Сусеки (Бацуев) - страница 32

Андрей Тарковский

– Андрейка, Андрейка! Я нашёл глину, иди сюда! – кричал мальчик Бориска, который стал старшим по созданию колоколов. Он кричал, находясь в грязи, в слякоти. Эта сцена из кинофильма Тарковского «Андрей Рублёв».

Я обратил внимание, что у Тарковского всё в грязи и слякоти. И в «Рублёве» и в «Сталкере». Кажется, он без грязи не может. Смакует её. Все чумазые, не мытые. Девушки тоже на день Ивана Купалы все грязные. Тарковский словно не замечает солнышко и травку. Всюду пожар, всюду грязь. Русь в грязи, к тому же все чокнутые, истеричные, бешеные и придурошные.
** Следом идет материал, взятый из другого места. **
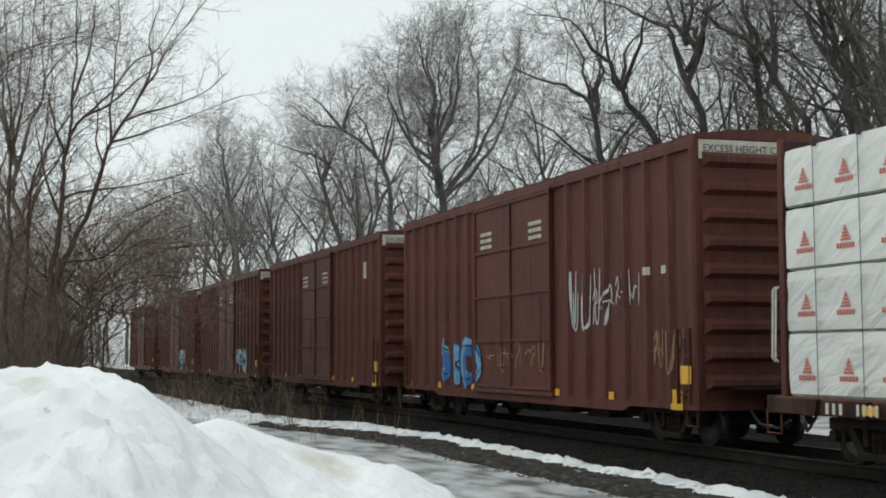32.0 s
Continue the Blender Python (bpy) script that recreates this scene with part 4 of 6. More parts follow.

Нравится ему, когда люди ползают в грязи («Сталкер». Ужас!) Даже в конце фильма «Андрей Рублёв», казалось бы, колокол сделан, храмы расписаны, но и здесь Тарковский не обошёлся без дождя. Хотя бы сделал «слепой дождь» с просветом солнца. Но нет: дождь, слякоть, грязь. Конец фильма. Таков финал. Естественно, это неожиданное замечание, которое я вдруг ощутил, но оно не значит, что я не восхищаюсь Тарковским.

Воспоминания «У крыши дома своего»


Я присел на бревно у сараев, превратившихся со временем в гаражи, как раз напротив входных подъездов нашего некогда самого красивого в посёлке трёхэтажного дома с колоннами. Дом был построен в виде прямоугольного полуквадрота, внутри которого была площадка, на которой прошло наше школьное послеурочное детство. Здесь мы играли в прятки, «прячась» по подъездам и углам, гоняли футбол, набитый соломой – камеру трудно было купить даже в городе. Дом был, хотя и трёхэтажный, по центру было два этажа с двумя входными подъездами, а с двух других сторон дом обрамлялся тремя этажами. Посреди дома с крыши до поверхности земли была приставлена железная лестница, которая заменяла нам все спортивные снаряды: турник, шведскую лесенку, брусья и канат. На ней мы подтягивались, делали заднюю и переднюю вылазки, взбирались «на руках снизу и на ногах сверху» на крышу, где могли легко скрыться на чердаке, и спуститься внутри подъездов по пожарным лестницам, неожиданно оказываясь во дворе. Исполнилось полвека, как я покинул это пристанище. Здесь в этом доме и дворе прошли наши отроческие годы. В прошлом красивый дом сейчас разрушался, находился явно в аварийном состоянии, хотя люди всё ещё жили в нём. «Лихие» годы оставили следы бесхозности и запустения. Большие трещины зияли по стенам, угрожая рухнуть в одночасье. Только лестница была всё та же. И думалось, как это она своей тяжестью ещё не завалила дом. Но для меня эта территория – святое место, которое осталось в моей памяти навсегда.